YOUR INSTRUCTIONS – Take the data below and write out exactly the lines from the one with "2 of 4. More parts follow." through the one with "ISLAND_EDGE = np.array(ISLAND, float)"; omit every other line.

Entries with animation source code –

= = = =

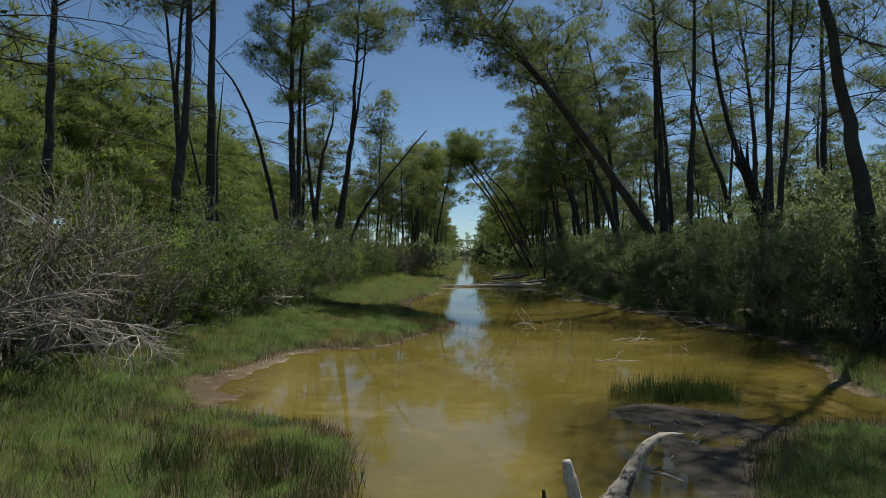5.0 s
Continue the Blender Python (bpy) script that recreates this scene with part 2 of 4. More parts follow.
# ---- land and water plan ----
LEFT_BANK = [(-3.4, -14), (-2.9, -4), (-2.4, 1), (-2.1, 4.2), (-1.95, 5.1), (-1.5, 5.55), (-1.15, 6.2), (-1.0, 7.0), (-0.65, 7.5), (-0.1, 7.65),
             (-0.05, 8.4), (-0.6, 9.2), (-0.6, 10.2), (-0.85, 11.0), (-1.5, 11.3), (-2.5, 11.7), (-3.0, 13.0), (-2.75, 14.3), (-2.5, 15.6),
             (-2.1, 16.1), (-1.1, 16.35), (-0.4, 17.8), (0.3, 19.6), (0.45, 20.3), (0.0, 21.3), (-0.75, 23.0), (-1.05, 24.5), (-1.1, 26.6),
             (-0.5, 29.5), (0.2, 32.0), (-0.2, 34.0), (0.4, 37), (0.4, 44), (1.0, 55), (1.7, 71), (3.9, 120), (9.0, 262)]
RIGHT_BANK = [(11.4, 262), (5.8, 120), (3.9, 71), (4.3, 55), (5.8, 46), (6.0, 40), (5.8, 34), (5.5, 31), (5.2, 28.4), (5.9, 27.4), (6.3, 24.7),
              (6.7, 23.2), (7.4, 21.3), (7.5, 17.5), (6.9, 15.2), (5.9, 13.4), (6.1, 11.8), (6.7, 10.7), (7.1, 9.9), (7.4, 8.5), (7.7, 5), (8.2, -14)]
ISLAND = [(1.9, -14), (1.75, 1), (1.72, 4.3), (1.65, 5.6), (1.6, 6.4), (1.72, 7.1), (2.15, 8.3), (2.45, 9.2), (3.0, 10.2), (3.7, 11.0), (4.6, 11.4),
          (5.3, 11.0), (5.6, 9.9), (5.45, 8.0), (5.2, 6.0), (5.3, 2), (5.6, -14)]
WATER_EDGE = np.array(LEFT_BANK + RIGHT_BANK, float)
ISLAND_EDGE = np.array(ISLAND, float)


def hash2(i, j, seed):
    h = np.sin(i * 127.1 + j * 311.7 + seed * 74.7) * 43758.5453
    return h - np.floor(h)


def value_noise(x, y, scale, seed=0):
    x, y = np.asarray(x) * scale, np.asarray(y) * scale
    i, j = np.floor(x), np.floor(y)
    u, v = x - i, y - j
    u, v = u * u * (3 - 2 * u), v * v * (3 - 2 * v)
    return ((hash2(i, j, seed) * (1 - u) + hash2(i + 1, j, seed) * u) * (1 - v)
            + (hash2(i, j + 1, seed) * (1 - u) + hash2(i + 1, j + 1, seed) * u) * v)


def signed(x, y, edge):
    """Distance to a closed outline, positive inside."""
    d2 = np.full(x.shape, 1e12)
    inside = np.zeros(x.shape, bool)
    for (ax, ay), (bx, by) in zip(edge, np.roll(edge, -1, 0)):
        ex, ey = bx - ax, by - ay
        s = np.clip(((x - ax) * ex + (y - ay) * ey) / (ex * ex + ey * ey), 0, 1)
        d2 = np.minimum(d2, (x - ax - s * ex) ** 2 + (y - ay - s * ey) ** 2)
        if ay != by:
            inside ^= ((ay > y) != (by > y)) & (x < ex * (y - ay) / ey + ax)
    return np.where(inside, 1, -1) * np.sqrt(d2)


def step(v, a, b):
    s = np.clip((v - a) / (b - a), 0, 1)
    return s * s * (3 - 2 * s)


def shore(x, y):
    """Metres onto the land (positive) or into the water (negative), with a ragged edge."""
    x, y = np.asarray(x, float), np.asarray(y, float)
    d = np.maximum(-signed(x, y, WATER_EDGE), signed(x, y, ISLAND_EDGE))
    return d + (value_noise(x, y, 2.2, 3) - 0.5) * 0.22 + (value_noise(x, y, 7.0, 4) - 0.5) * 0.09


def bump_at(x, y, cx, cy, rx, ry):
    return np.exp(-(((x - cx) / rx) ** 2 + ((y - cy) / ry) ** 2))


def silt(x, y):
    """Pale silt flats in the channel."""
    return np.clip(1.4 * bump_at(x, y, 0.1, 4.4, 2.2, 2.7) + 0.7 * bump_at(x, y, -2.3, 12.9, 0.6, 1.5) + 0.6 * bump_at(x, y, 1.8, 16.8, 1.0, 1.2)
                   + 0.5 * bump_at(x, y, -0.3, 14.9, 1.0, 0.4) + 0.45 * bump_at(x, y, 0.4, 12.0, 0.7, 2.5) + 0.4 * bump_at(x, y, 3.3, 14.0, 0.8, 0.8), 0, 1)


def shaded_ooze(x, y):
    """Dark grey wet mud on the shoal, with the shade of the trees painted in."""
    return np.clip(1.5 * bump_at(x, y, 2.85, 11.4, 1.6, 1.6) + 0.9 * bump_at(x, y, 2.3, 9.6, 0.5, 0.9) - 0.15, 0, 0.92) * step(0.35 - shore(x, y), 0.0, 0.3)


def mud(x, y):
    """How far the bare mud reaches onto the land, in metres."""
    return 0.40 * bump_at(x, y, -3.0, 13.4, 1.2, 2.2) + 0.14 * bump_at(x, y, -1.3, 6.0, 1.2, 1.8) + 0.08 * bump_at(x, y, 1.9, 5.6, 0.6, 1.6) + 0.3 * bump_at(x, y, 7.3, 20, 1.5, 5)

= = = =

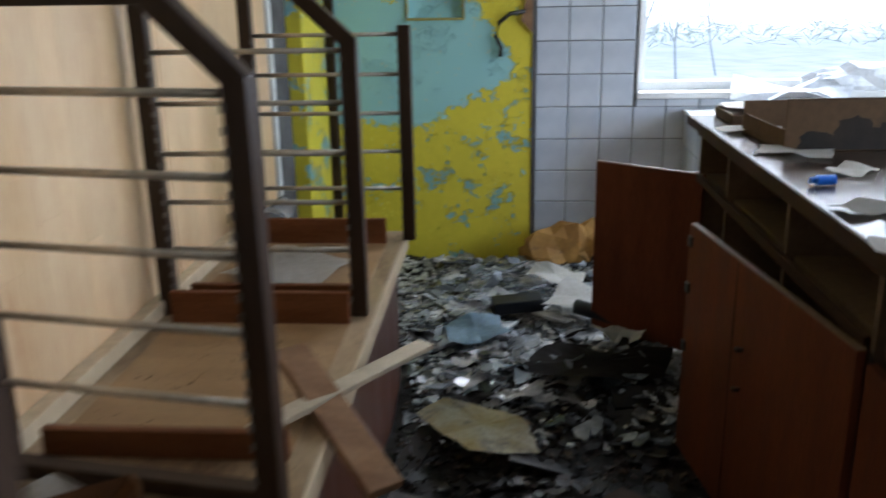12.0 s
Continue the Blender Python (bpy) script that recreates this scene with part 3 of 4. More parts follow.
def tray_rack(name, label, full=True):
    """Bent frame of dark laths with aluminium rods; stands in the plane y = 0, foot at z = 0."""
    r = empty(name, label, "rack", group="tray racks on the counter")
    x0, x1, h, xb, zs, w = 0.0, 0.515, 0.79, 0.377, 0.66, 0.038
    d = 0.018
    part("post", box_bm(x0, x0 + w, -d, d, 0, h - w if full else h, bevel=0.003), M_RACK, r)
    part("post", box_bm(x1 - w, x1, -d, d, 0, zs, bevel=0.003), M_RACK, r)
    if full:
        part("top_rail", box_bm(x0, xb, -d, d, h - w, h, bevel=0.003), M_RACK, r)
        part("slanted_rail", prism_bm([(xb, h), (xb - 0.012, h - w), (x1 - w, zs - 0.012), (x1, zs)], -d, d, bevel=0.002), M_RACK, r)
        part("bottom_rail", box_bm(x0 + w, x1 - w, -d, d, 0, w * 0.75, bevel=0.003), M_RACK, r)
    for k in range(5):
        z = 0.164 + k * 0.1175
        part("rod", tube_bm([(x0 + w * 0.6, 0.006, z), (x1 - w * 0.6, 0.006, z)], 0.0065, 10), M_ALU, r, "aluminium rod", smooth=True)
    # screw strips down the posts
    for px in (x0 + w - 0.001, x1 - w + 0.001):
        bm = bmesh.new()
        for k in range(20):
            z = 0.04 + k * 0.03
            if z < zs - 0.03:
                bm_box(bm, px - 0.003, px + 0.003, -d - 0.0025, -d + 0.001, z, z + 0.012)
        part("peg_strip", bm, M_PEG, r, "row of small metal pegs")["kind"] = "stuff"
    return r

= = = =

TASK ANSWER –
Continue the Blender Python (bpy) script that recreates this scene with part 2 of 4. More parts follow.
# ---- land and water plan ----
LEFT_BANK = [(-3.4, -14), (-2.9, -4), (-2.4, 1), (-2.1, 4.2), (-1.95, 5.1), (-1.5, 5.55), (-1.15, 6.2), (-1.0, 7.0), (-0.65, 7.5), (-0.1, 7.65),
             (-0.05, 8.4), (-0.6, 9.2), (-0.6, 10.2), (-0.85, 11.0), (-1.5, 11.3), (-2.5, 11.7), (-3.0, 13.0), (-2.75, 14.3), (-2.5, 15.6),
             (-2.1, 16.1), (-1.1, 16.35), (-0.4, 17.8), (0.3, 19.6), (0.45, 20.3), (0.0, 21.3), (-0.75, 23.0), (-1.05, 24.5), (-1.1, 26.6),
             (-0.5, 29.5), (0.2, 32.0), (-0.2, 34.0), (0.4, 37), (0.4, 44), (1.0, 55), (1.7, 71), (3.9, 120), (9.0, 262)]
RIGHT_BANK = [(11.4, 262), (5.8, 120), (3.9, 71), (4.3, 55), (5.8, 46), (6.0, 40), (5.8, 34), (5.5, 31), (5.2, 28.4), (5.9, 27.4), (6.3, 24.7),
              (6.7, 23.2), (7.4, 21.3), (7.5, 17.5), (6.9, 15.2), (5.9, 13.4), (6.1, 11.8), (6.7, 10.7), (7.1, 9.9), (7.4, 8.5), (7.7, 5), (8.2, -14)]
ISLAND = [(1.9, -14), (1.75, 1), (1.72, 4.3), (1.65, 5.6), (1.6, 6.4), (1.72, 7.1), (2.15, 8.3), (2.45, 9.2), (3.0, 10.2), (3.7, 11.0), (4.6, 11.4),
          (5.3, 11.0), (5.6, 9.9), (5.45, 8.0), (5.2, 6.0), (5.3, 2), (5.6, -14)]
WATER_EDGE = np.array(LEFT_BANK + RIGHT_BANK, float)
ISLAND_EDGE = np.array(ISLAND, float)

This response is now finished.